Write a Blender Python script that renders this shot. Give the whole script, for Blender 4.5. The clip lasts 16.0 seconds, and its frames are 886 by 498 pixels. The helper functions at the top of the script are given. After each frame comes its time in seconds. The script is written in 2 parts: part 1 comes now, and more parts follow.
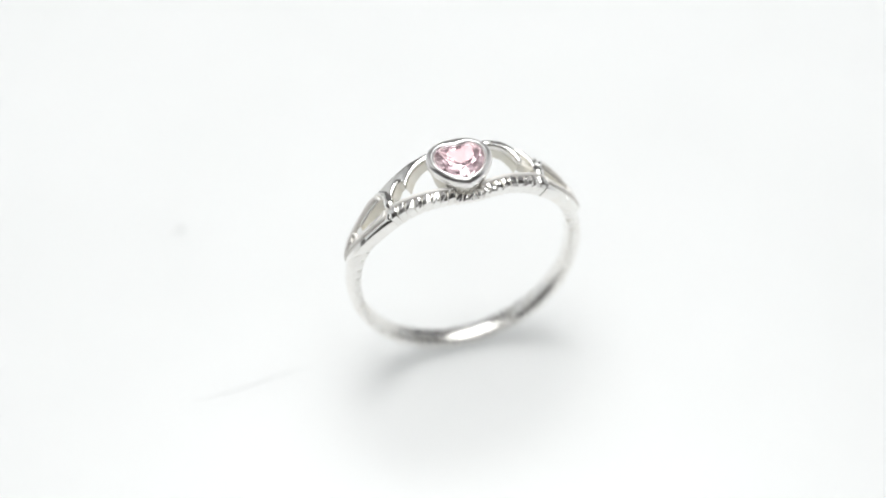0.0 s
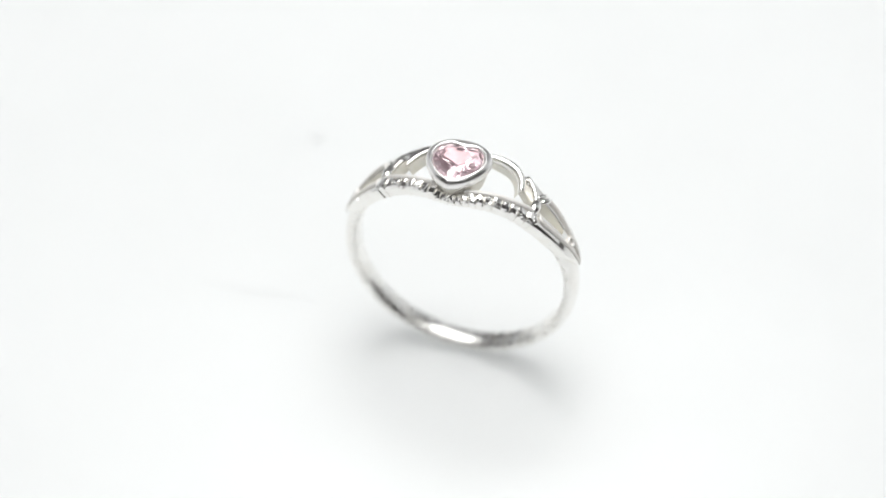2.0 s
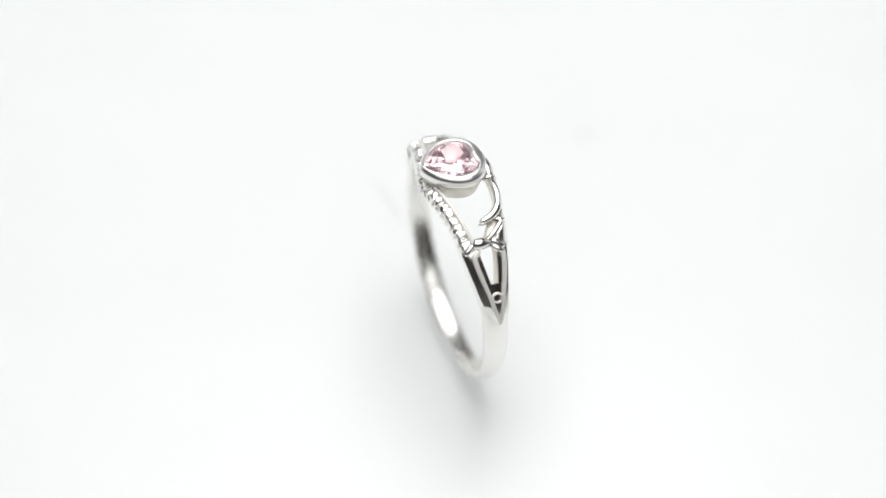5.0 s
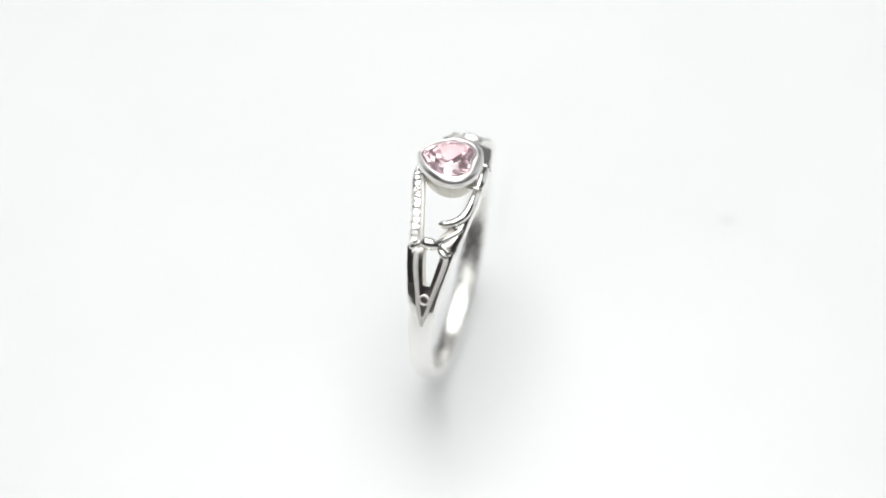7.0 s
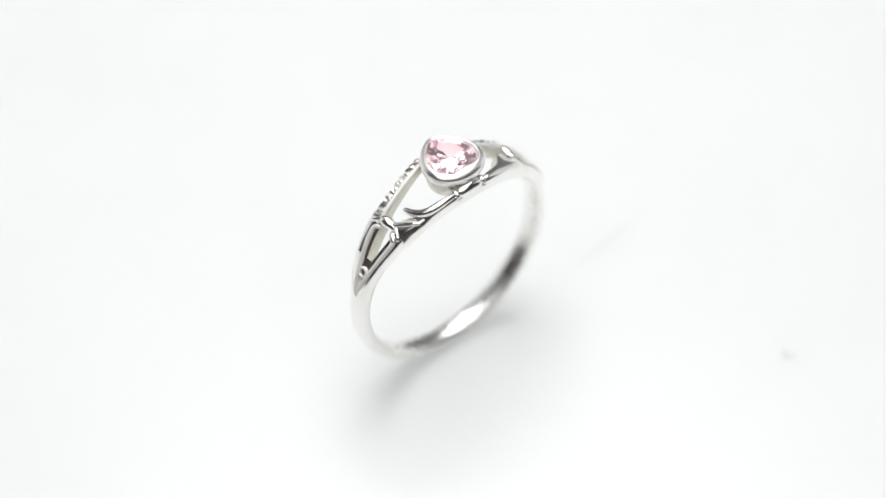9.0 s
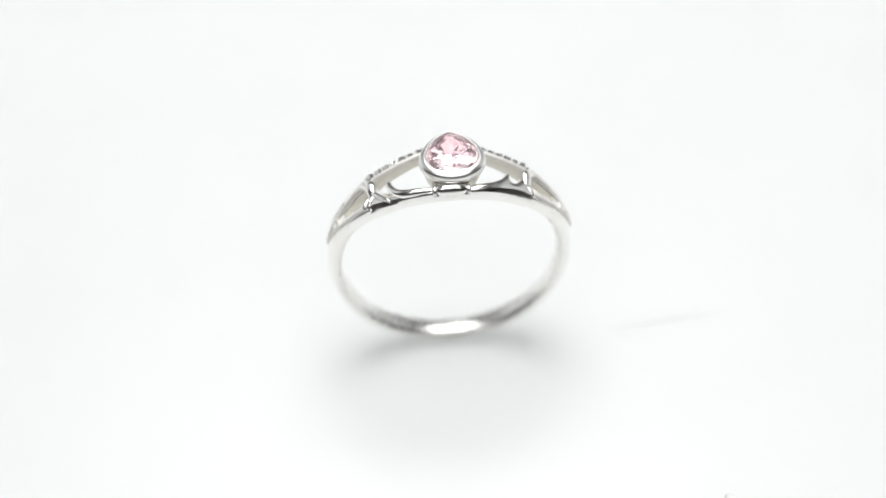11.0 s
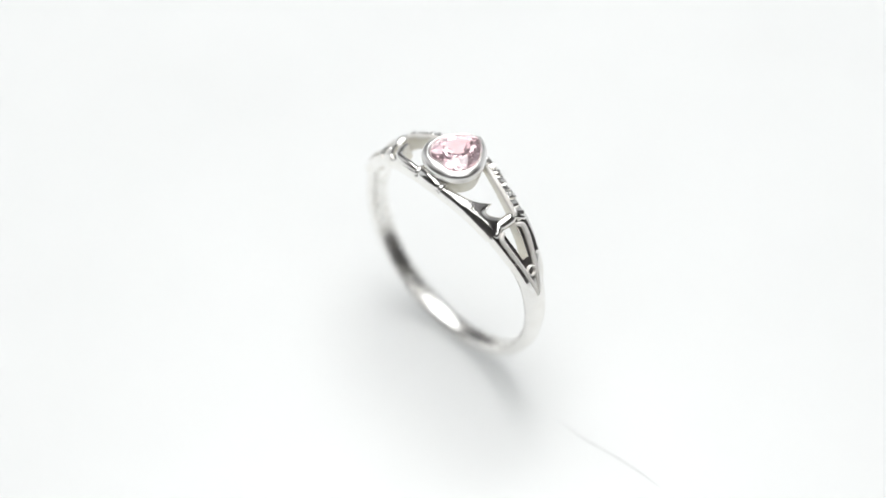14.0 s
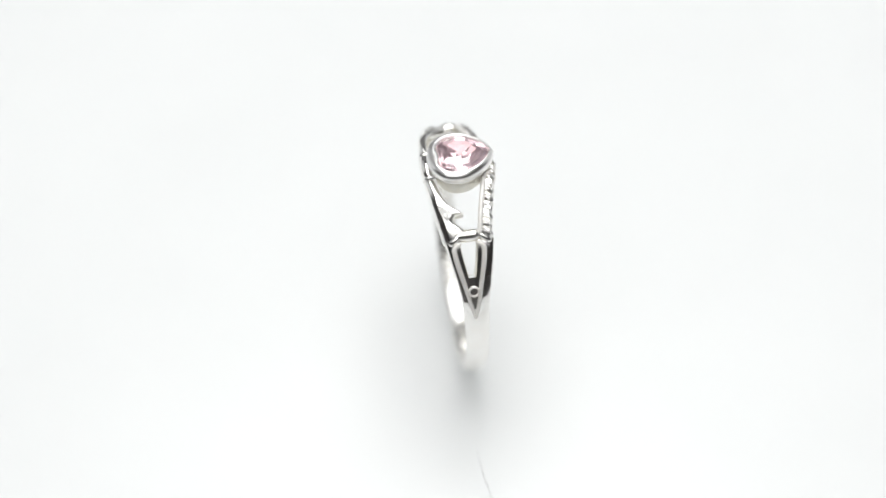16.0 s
--------------------
Write out the listing above again, exactly, but with no pictures in the copy.

Write a Blender Python script that renders this shot. Give the whole script, for Blender 4.5. The clip lasts 16.0 seconds, and its frames are 886 by 498 pixels. The helper functions at the top of the script are given. After each frame comes its time in seconds. The script is written in 2 parts: part 1 comes now, and more parts follow.
0.0 s
2.0 s
5.0 s
7.0 s
9.0 s
11.0 s
14.0 s
16.0 s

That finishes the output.